Сексологические идеи Розанова развивались под влиянием Отто Вейнингера и его пионерского анализа бисексуальной природы человека. К этому Розанов прибавлял, однако, совершенно несвойственное его немецкому предшественнику женолюбие и еще временами – специфически русский утопизм. Одна из основных его идей, в этом параллельная мысли Фрейда, состояла в радикальном расширении понятия ‘пол’ (Розанов не употреблял слова ‘секс’) и сведении прочих областей жизни к ‘полу’ в этом его всеохватывающем значении. Вне пола в человеке нет ничего существенного; но половое склонно маскироваться, и его выявление – дело интепретации. «Даже если что-нибудь замышляем противо-половое – это есть половое-же, но только так закутанное и преображенное, что не узнаешь лица его»[600]
. По сути дела, Розанов перевел обсуждение ‘вопросов пола’ в плоскость идеологической борьбы; или, что то же самое, придал русскому идеологическому дискурсу новое и вполне неожиданное измерение. За аскетизмом, равно как и за гениальностью, скрывается нереализованный гомосексуализм. Защита Розановым гетеросексуальности как ключевой духовной ценности, его озабоченность «людьми лунного света», или латентными гомосексуалистами, его трактовка аскетизма как перверсии имели множество скрытых значений. Ненавистный ему синдром он находил в Соловьеве, Достоевском и самом Иисусе Христе. Одной из неназванных мишеней была чета Мережковских с ее видимой асексуальностью, подозреваемым гомоэротизмом, претензией на лидерство в культурном творчестве; к тому же Мережковские вступили с Розановым в конфликт.Интерпретируя хлыстовский опыт, Розанов опирался на ту же идею, которую использовал Фрейд, – что высшие достижения культуры и религии основаны на позитивных результатах подавления человеческой сексуальности. Как пишет Розанов о хлыстах: «я вполне уверен, что изумительная высота в них горизонтальных чувств, товарищества, братства, содружества – достигнута именно через таинственное угашение в себе инстинкта […] рождения»[601]
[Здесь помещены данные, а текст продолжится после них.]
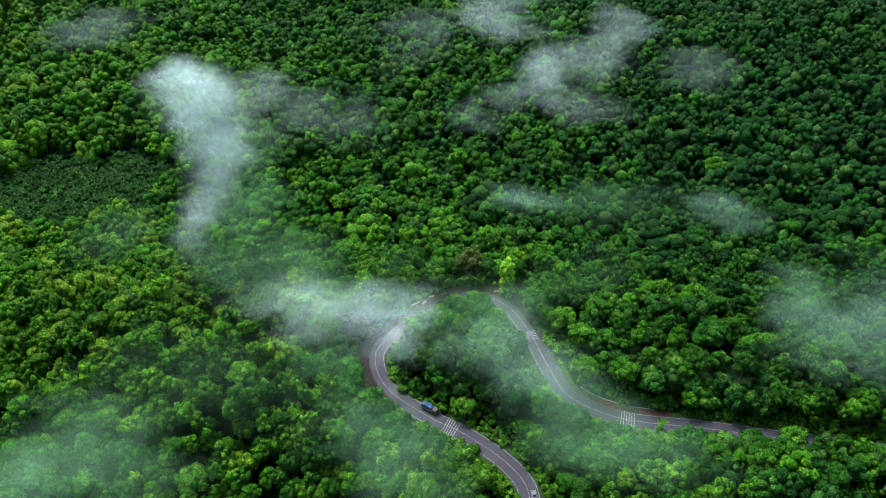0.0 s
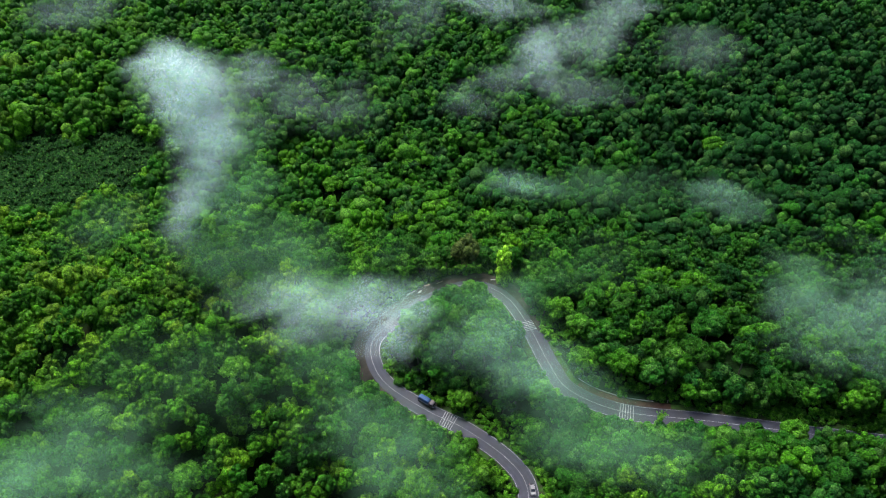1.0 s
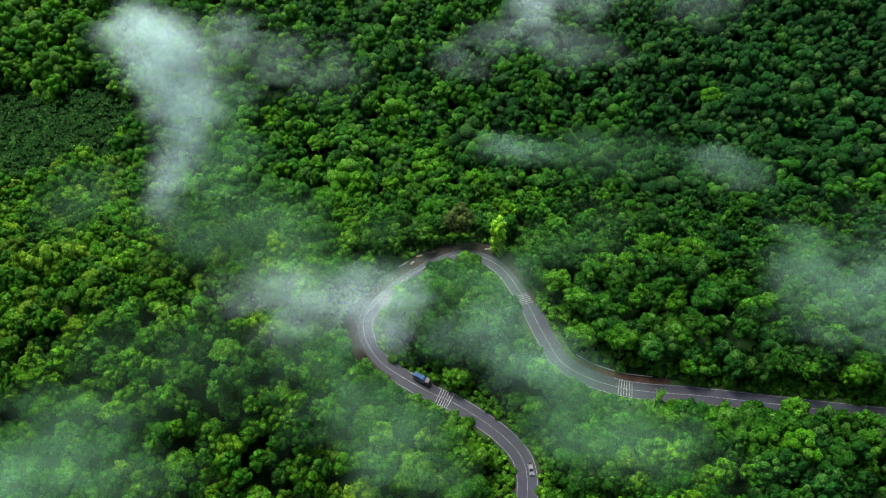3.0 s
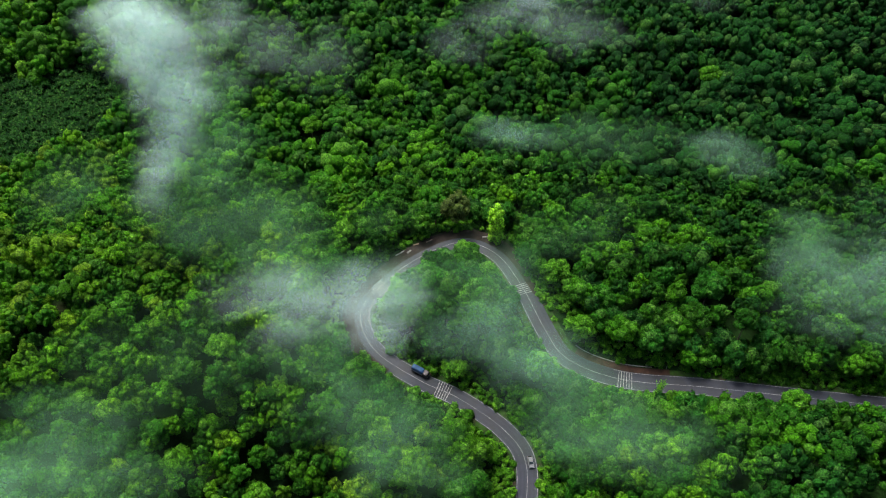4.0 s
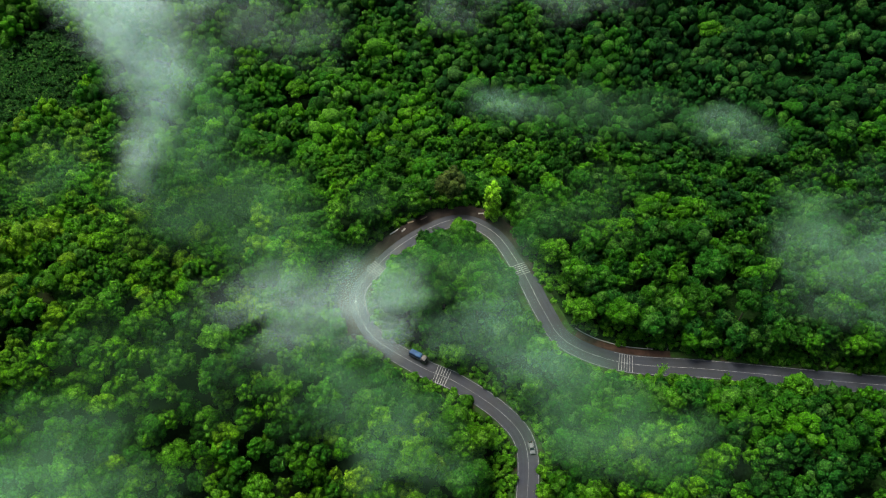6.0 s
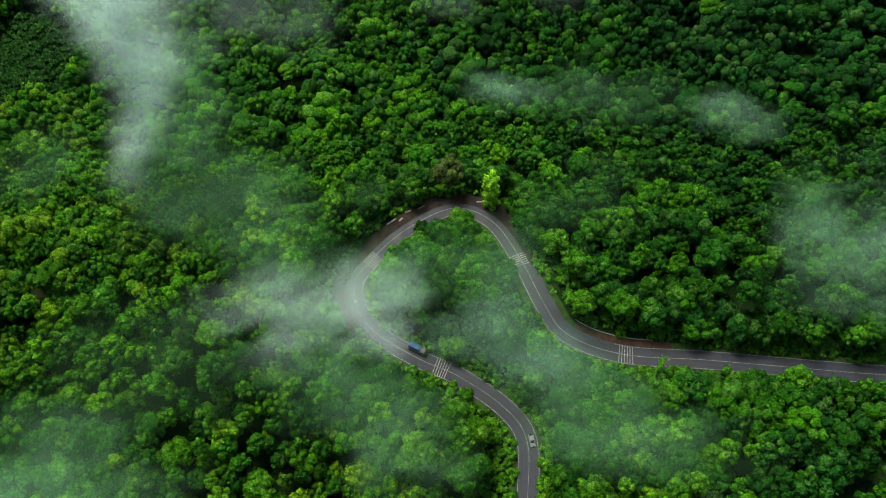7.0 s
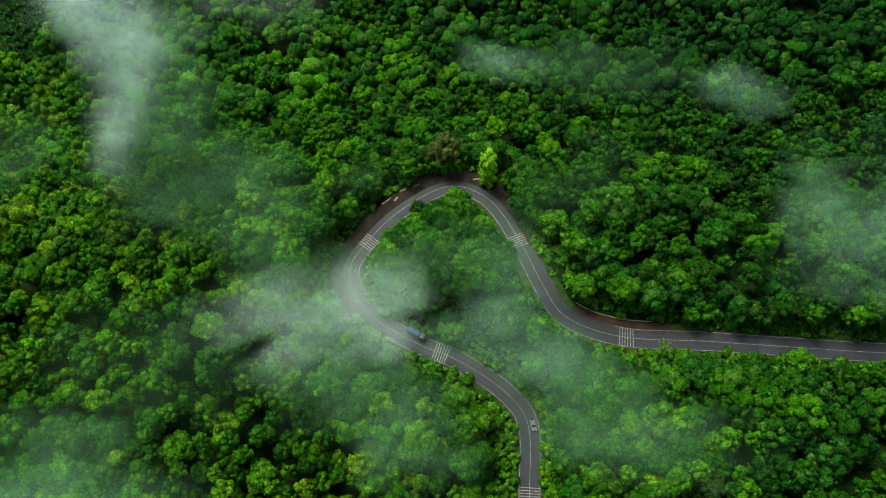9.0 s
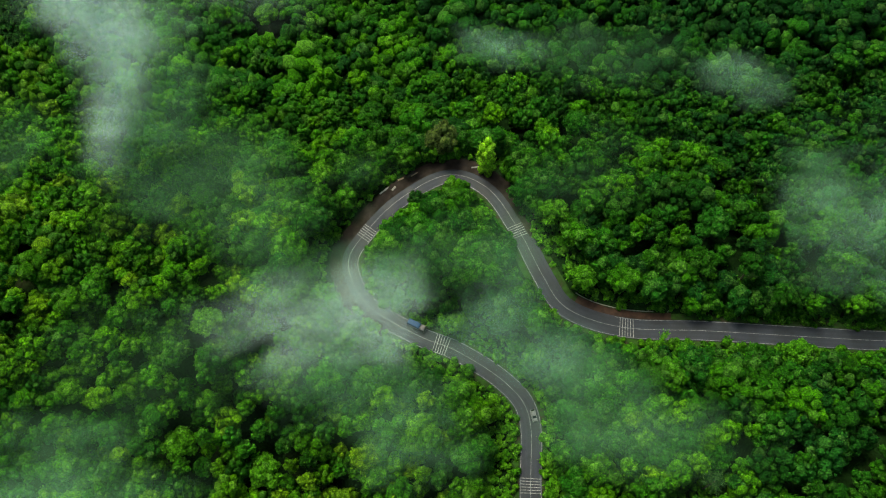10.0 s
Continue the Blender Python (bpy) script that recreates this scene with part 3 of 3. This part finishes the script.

. В терминах Розанова, половое влечение не исчезает при воздержании, а только скрывается и переходит «в жар и огонь духовных волнений». Последние «у образованных выражаются в умственном, поэтическом и общественном творчестве», у простолюдинов же – в радениях, пророчестве, ясновидении[602]. В целом, рассуждает Розанов, для простого народа хлыстовство является тем же, чем для интеллигенции является искусство.Мы – композиторы, художники, писатели, нас 1500–2000 человек – не должны забывать о миллионах… Мы можем фантазировать, буйствовать, «вертеться» с пером или кистью в руке, – но остальные? Им также нужно в чем-нибудь, как-нибудь «вывертеть» свой дух […] Дайте
Но без пола и рождения нет жизни; Розанов помнит это даже и в своем увлечении сектантами. Его описание хлыстовского быта полно ассоциаций со смертью. «Все у них прибрано – да. Чистоплотно все, не пахнет съестным, водкой, мясом – как и в доме, где за стеной под белой простыней лежит дорогой покойник […]. Такова именно вся психология», – пишет Розанов. Нежность хлыстов друг к другу не похожа на нежность плотской любви, а сродни нежности живых к дорогому покойнику. Но, продолжает он, постоянно ощущаемая близость смерти оказывает на хлыстов возбуждающий эффект. «Вообще оживленность […] движений, речей, внимания, особенно мыслей и воображения у них разительны сравнительно с деревенским нашим людом»[604]
. Розанов готов интерпретировать практику хлыстовских радений как ответ на вызывающий у него ужас закон Мальтуса, в России популяризованный Ильей Мечниковым. Человечество рождает больше, чем может прокормить; нужны способы регуляции рождаемости, и хлыстовство – народный, естественный и мудрый способ такой регуляции. Когда о том же говорят ученые люди, это вызывает у Розанова куда более отчетливую тревогу, – буквально страх кастрации: они «подходят ко мне с ножницами и убежденно, тускло смотря своими свинцовыми глазами, совершают операцию, делая из меня скопца […] нет уж, лучше я к старухам пойду»[605].